同一個階級才能有同一個夢想,過于強調了經濟基礎的作用,忽視了上層建筑的巨大反作用。按此邏輯,只有到單一階級或無階級社會才能有同一個夢想。那么,現在的一切努力就只能是立刻消滅階級差異,立刻消滅私有制。這種邏輯,一旦落實到政策上,必然意味著“一大而公”、“純而又純”,意味著忽視私有制和私有觀念在現實生活中的廣泛而深刻的存在,重犯極左的錯誤。
怎么辦?唯一的出路是,承認階級分化的現實,努力縮小階級差距。為此,就要有超階級的中國夢來凝聚社會共識,增強中國社會的精氣神,避免社會進一步分裂,進而走共同富裕的道路。
當然,單有精神力量也是遠遠不夠的。要做好中國夢,先得認真反腐敗。動真格的了,大家才會有信心,才能激發蘊藏在人們心底的熱情。

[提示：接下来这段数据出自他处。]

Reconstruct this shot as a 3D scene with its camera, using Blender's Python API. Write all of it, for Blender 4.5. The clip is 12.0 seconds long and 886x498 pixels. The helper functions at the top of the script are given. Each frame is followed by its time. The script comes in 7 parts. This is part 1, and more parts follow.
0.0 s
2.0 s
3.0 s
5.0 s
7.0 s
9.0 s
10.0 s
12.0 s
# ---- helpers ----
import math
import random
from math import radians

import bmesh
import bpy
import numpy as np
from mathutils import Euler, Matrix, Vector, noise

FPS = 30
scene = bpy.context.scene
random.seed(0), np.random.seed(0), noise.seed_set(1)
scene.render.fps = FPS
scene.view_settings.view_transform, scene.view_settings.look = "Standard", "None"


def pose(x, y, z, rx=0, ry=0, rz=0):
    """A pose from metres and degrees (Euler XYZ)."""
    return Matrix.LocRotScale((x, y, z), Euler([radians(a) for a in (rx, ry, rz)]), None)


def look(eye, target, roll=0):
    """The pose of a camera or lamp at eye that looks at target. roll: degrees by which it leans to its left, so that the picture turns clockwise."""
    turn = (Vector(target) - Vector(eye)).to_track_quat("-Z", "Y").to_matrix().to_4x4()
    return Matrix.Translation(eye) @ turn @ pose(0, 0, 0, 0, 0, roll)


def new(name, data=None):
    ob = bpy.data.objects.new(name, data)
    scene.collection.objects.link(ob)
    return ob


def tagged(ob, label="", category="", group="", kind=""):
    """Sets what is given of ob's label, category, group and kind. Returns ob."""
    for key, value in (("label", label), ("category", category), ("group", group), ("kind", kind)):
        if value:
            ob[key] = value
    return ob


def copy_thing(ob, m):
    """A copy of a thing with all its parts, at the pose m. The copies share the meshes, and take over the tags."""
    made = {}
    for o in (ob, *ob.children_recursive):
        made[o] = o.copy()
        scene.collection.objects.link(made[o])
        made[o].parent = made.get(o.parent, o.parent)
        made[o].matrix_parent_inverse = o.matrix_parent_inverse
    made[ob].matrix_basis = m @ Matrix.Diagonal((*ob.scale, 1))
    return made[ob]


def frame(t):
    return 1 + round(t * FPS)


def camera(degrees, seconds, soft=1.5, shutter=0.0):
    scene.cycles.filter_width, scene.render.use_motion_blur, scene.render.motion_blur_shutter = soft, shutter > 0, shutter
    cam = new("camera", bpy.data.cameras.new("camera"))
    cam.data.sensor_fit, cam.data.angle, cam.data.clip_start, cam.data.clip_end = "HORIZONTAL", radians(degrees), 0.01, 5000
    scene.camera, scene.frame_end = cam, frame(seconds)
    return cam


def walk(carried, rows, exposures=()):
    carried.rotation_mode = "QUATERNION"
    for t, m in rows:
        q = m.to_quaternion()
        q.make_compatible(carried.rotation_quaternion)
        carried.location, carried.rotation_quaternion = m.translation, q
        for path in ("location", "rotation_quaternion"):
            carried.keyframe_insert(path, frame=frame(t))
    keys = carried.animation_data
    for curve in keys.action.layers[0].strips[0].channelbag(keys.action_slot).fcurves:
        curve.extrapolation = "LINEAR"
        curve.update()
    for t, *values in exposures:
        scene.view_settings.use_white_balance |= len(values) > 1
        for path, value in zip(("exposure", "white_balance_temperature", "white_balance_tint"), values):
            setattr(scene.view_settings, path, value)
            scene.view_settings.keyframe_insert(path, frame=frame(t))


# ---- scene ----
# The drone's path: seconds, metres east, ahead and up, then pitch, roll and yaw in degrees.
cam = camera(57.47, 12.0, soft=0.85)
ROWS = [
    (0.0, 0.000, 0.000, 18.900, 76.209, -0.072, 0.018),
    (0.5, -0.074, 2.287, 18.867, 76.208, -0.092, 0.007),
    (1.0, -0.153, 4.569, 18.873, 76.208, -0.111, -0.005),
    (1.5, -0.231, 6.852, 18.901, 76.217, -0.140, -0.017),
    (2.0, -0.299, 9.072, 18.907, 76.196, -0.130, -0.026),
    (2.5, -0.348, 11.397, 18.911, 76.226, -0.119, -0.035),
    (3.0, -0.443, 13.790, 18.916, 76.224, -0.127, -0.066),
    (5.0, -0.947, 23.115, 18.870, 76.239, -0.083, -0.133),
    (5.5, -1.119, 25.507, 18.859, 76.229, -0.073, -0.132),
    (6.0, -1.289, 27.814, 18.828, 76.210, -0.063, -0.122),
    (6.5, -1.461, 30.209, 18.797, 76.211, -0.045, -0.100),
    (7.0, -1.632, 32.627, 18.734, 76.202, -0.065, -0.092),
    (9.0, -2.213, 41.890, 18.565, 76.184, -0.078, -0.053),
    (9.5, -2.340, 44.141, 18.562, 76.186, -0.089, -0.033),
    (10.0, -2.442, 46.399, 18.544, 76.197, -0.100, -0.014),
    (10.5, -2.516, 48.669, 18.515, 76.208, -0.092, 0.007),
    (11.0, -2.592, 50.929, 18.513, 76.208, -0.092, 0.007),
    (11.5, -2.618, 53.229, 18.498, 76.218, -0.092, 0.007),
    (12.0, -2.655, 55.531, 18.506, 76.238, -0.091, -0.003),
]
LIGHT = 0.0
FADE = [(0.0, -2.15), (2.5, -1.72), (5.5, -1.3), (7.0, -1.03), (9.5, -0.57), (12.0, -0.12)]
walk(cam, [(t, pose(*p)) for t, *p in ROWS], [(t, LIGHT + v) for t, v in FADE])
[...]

有人認為,中國夢是憲政夢,不是反腐夢。腐敗的根源就是現行體制,因此,真正的、徹底的反腐敗就必須進行徹底的政治體制改革。我看,這是一種右傾幼稚病。正如一個人得了重病,負責任的醫生總是會千方百計延長病人的壽命,而不會輕易地說,病的根源在于人體基因,要治病必須換基因,必須殺死現有的腐敗肌體。
仍然用治病救人的比喻,重建中國夢相當于扶正,反腐敗相當于祛邪。扶正祛邪,缺一不可,則危情可解,生命可以重新煥發活力。許多人總以封建社會看待今日中國,即便如此,中國也不是到了非死不可的地步。一個封建王朝,壽命短則百年,長則二三百年。據此判斷,中國亦尚在王朝前期,只是前期或禁欲過度,或縱欲無度,以致疾病纏身。但身體元氣尚存,一旦治療得法,走上正道,還大有前途。這就是社會中醫的思路。

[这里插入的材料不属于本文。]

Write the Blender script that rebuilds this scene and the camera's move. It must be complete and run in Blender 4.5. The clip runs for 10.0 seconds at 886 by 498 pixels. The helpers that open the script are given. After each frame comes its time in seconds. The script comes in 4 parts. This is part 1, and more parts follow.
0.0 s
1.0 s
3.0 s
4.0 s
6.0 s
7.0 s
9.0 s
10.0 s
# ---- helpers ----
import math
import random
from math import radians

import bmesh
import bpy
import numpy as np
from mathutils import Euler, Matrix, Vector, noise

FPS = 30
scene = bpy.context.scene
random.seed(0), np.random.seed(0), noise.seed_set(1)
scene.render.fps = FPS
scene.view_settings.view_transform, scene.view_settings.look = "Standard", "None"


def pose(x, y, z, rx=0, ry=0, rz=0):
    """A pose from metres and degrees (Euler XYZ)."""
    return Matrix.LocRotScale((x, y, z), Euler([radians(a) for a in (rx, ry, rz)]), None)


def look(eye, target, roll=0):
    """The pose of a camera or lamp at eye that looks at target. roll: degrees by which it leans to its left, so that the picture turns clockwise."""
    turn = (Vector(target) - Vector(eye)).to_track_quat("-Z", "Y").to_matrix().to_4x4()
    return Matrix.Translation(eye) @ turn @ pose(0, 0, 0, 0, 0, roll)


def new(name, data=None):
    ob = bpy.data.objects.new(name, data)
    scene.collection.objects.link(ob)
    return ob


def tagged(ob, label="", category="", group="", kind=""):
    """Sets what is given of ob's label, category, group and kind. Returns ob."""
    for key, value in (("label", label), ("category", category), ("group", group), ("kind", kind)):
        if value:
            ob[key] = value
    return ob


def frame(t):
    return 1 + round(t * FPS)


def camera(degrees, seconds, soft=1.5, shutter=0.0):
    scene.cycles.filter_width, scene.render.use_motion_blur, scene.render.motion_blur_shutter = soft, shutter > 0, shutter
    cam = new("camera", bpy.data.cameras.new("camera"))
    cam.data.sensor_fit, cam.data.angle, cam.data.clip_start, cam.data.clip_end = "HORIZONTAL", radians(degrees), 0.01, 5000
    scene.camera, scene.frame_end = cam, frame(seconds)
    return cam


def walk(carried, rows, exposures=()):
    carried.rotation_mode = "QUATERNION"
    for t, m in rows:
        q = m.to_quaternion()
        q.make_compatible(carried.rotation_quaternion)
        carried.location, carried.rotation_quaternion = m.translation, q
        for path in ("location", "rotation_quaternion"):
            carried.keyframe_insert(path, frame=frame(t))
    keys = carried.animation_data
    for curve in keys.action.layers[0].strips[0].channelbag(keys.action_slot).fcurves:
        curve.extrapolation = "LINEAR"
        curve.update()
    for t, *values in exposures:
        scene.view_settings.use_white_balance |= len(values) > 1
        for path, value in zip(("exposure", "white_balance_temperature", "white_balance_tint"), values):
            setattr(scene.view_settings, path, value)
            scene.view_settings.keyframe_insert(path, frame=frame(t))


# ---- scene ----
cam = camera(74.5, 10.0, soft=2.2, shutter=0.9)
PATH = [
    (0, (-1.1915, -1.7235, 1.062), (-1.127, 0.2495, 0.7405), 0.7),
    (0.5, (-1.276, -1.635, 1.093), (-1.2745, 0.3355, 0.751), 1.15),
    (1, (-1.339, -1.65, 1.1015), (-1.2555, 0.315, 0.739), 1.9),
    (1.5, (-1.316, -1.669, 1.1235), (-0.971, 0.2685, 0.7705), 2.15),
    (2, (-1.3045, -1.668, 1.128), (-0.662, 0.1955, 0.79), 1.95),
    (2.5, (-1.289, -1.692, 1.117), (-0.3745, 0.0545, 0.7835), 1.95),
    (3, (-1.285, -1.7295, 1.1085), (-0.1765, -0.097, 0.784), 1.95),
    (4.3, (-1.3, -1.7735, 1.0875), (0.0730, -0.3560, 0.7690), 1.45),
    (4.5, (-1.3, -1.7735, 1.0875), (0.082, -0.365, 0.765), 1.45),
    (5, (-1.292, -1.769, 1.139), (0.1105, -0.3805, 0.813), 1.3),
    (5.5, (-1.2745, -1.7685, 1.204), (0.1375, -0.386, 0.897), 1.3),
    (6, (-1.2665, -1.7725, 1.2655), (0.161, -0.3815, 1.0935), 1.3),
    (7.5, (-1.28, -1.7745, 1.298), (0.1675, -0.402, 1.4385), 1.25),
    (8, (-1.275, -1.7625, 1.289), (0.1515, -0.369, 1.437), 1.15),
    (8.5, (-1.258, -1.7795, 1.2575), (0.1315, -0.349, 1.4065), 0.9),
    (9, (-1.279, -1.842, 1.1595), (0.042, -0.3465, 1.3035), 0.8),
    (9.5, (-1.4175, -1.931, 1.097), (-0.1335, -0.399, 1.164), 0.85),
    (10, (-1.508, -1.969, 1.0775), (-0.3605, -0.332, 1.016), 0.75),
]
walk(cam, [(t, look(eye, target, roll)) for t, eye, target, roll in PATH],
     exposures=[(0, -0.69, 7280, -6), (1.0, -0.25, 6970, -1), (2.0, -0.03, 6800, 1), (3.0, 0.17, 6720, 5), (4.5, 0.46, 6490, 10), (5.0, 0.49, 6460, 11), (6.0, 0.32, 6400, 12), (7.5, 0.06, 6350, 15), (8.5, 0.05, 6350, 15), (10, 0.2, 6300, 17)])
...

遺憾的是,許多知識分子受西醫思維影響過深,只知道開刀動手術,輕言憲政或革命,輕言休克療法。正是受此“新思維”影響,蘇聯解體了,國民經濟一落千丈,社會動蕩不安,人民生活水平嚴重下降,世界第二工業強國淪落為任人宰割的資源大國。
因此,中國夢得讓大多數普普通通的中國人來做,而不是讓少數西方型“公知”來做。這些公知也很敏感。中國夢,是中國人的夢,必然帶有強烈的民族主義特點,不具有普世價值。五四時期的知識分子一度相信普世價值,相信公理戰勝強權,相信“德先生”和“賽先生”,結果,這個普世價值夢被巴黎和會打碎,爆發了五四運動。如果說,那時候的知識分子只是幼稚,那么,今日的許多“公知”則恐怕不單是幼稚,而是揣著明白裝糊涂,在給什么強國帶路呢。
說了這么多,還沒有說說我的中國夢。記得大約在2008年,我去首都師范大學做過一場講座,題目是:強大、公正、民主、法治、高尚——未來社會新展望。那就是我的中國夢!